Das Schulsystem ist eine alte, ehrwürdige Mauer – und zwar aus Granit. Sie hat bereits mehrere hundert Jahre überdauert und ist in dieser Zeit dicht und undurchlässig geworden. Und so könnte sie auch weitere hundert Jahre stabil bestehen. Und als Lehrkraft bin ich ein Stein in dieser Mauer – ob ich das will oder nicht.

Aber wenn diese Mauer aus Granit besteht, dann möchte ich wenigstens ein Ziegel aus Kalkstein sein:

porös, atmend, durchlässig.

Wenn wir es schafften, uns selbst als formbaren Kalkstein zu begreifen – als Material, das sich im Laufe der Zeit verändert, das mit seiner Umwelt verwächst und sie nicht kalt und glatt wie Granit abweist –, dann könnten wir Schule von innen heraus verändern. Stein für Stein.

Yes, I’m (just) „Another Brick in the Wall“.

Ich bin ein Stein dieser Mauer. Und das werde ich in diesem Berufsleben wohl nicht ändern können. Aber ich kann für mich entscheiden, welcher Stein ich bin: Bin ich Granit – oder bin ich Kalkstein?

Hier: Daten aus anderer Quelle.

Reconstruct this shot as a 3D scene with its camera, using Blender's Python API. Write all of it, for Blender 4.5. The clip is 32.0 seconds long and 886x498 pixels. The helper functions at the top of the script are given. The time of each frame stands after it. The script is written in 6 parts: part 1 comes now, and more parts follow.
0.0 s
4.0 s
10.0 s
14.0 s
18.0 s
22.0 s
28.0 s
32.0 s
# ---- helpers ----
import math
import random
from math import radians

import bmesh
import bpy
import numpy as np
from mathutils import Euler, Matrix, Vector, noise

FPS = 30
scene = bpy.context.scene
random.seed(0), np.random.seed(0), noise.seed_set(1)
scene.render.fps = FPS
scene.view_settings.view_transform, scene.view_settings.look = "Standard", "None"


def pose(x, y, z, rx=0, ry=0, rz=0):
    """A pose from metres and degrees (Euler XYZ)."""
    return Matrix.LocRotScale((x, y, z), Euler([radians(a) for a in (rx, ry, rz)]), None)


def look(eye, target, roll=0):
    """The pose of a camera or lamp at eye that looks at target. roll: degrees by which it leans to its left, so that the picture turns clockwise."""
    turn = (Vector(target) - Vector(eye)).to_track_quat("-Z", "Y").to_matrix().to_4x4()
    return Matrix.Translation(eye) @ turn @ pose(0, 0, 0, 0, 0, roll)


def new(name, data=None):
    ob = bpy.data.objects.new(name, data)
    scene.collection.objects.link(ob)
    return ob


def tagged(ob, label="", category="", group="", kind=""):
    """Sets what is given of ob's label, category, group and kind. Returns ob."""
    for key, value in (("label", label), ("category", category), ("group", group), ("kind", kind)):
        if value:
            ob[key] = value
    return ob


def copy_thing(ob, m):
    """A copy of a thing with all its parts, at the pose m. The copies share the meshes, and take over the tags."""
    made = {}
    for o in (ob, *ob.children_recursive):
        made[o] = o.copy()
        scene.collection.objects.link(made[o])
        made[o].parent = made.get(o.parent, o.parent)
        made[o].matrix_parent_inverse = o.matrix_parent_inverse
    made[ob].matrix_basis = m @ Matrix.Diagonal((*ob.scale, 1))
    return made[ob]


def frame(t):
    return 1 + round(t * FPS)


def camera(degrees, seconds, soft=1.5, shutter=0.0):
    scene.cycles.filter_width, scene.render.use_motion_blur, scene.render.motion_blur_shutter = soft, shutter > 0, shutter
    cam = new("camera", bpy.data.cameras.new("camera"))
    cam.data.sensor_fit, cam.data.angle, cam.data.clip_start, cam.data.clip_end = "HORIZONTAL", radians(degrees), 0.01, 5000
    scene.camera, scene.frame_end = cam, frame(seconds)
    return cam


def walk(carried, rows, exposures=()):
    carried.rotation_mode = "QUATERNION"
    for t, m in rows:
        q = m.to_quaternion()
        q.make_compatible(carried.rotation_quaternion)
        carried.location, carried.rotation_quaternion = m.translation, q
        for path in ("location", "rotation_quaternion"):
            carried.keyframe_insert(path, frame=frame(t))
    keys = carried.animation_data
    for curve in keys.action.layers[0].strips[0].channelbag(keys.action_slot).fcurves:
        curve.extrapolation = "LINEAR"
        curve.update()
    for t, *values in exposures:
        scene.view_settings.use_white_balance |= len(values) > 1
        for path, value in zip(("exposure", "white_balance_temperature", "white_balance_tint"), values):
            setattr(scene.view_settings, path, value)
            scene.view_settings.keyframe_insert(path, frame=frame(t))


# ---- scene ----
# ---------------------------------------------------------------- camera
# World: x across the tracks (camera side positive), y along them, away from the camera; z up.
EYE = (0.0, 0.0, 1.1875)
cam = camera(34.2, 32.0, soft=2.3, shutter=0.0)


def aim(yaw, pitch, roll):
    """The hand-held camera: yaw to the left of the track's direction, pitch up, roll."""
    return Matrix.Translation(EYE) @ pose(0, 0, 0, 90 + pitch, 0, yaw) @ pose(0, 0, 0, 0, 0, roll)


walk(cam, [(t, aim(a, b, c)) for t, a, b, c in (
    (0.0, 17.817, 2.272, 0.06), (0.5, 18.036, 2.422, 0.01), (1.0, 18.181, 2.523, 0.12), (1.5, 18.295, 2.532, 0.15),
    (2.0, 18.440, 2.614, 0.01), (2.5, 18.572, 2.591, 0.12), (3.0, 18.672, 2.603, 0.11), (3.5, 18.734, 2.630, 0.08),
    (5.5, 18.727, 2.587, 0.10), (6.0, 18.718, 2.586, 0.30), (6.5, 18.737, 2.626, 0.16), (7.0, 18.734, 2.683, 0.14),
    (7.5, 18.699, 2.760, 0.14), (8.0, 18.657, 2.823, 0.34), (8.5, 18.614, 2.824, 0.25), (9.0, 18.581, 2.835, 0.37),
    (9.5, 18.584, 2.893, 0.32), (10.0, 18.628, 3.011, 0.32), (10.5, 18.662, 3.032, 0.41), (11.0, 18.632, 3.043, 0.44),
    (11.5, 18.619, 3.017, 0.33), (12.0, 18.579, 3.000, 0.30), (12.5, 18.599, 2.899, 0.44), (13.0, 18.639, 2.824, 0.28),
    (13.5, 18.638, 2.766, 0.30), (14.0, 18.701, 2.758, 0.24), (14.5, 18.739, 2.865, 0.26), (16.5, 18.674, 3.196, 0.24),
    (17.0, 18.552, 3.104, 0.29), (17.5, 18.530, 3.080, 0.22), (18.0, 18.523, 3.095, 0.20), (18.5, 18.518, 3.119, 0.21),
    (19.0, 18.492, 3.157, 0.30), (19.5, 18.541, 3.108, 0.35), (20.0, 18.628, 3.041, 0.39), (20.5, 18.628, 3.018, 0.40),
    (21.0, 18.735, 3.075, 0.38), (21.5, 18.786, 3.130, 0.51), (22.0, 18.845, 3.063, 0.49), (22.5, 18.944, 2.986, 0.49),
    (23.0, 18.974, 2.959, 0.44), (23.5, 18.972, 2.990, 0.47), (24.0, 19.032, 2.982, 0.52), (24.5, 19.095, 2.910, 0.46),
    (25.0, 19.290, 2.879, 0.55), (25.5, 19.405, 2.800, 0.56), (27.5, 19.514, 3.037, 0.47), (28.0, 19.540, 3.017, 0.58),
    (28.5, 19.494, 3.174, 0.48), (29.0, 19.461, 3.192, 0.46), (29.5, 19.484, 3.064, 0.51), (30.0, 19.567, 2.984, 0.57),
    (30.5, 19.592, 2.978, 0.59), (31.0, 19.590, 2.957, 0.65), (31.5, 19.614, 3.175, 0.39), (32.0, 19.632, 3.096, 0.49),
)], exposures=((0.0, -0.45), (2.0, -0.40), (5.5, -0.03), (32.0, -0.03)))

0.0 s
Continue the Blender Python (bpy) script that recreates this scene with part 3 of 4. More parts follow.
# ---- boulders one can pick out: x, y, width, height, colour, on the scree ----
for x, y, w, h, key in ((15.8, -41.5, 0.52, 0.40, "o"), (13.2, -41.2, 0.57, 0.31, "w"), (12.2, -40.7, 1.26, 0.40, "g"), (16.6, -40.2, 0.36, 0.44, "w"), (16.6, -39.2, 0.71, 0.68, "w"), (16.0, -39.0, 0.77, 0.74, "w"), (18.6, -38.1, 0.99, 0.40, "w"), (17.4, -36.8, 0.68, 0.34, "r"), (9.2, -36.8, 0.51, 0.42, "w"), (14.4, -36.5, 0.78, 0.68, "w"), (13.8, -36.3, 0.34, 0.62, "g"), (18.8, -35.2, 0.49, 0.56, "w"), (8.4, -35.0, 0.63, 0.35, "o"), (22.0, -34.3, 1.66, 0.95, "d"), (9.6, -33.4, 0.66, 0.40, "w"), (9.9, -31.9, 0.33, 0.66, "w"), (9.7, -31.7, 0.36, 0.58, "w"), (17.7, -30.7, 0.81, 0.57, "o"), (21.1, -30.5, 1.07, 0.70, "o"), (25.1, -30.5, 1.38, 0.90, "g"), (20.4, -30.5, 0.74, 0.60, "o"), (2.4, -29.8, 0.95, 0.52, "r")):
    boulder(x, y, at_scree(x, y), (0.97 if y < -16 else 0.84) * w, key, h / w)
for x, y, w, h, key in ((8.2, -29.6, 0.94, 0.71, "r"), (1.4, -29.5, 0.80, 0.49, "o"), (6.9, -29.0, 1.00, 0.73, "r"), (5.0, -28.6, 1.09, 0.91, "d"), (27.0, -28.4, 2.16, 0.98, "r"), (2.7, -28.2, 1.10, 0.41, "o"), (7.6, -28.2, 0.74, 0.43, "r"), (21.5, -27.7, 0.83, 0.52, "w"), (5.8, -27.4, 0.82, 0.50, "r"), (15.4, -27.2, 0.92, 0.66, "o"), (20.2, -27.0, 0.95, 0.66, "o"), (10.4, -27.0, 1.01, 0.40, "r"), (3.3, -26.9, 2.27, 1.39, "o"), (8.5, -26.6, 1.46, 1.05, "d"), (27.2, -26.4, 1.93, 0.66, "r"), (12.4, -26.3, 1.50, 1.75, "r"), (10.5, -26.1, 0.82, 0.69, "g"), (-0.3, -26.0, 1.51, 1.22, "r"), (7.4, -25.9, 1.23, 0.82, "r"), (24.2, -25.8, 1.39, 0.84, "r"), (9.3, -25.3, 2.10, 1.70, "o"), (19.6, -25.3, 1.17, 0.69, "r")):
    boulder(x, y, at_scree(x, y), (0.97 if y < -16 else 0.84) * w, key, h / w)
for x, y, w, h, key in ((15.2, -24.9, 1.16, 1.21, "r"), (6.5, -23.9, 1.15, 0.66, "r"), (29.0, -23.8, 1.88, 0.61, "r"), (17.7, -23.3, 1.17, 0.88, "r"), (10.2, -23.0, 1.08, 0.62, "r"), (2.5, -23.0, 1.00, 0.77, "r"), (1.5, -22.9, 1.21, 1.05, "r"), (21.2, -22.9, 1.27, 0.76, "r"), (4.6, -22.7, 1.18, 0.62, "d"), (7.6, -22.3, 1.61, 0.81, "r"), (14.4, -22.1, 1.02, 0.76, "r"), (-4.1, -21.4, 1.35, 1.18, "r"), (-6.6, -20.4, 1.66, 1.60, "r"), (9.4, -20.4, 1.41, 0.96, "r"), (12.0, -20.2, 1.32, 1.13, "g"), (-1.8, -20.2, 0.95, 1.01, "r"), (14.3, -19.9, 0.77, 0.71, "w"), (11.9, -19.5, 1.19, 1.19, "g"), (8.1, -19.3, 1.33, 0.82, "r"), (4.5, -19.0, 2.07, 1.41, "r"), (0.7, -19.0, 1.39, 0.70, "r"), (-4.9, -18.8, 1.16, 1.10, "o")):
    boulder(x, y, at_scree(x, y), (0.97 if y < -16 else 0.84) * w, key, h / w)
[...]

Wenn schon ein Stein in der Mauer – dann einer, der atmet, porös und durchlässig ist, der sich zu seiner Umwelt außerhalb der Mauer öffnet und Öffnungen schafft und dadurch die Mauer instabil werden lässt und vielleicht irgendwann zum Einsturz bringt.

Inzwischen ist mir bewusst, dass die Schüler:innen nicht mich persönlich gemeint haben. Sie haben das System gemeint, für das ich in gewisser Weise stellvertretend stehe. Durch ihr Abitur ist es ihnen gelungen, der Mauer aus Granit zu entkommen. Deswegen können sie auch bei diesem Schulkonzert von außen gegen die Mauer treten und ein Stück von ihr zum Einsturz bringen. Hätten sie das zuvor gewagt, als sie noch von der Mauer umringt waren, wären sie Gefahr gelaufen, dass Teile der Mauer auf sie hinunterfallen und sie verletzen.

Ich bin froh, dass die Schüler:innen den Mut gehabt haben, diesen Song zu singen und ich danke ihnen sehr für diesen Impuls. Und vielleicht haben sich meine Kolleg:innen an diesem Abend ähnliche Gedanken gemacht wie ich.

Vielleicht sind in der Mauer längst andere Kalksteinziegel verbaut.

Vielleicht sind wir mehr, als ich denke.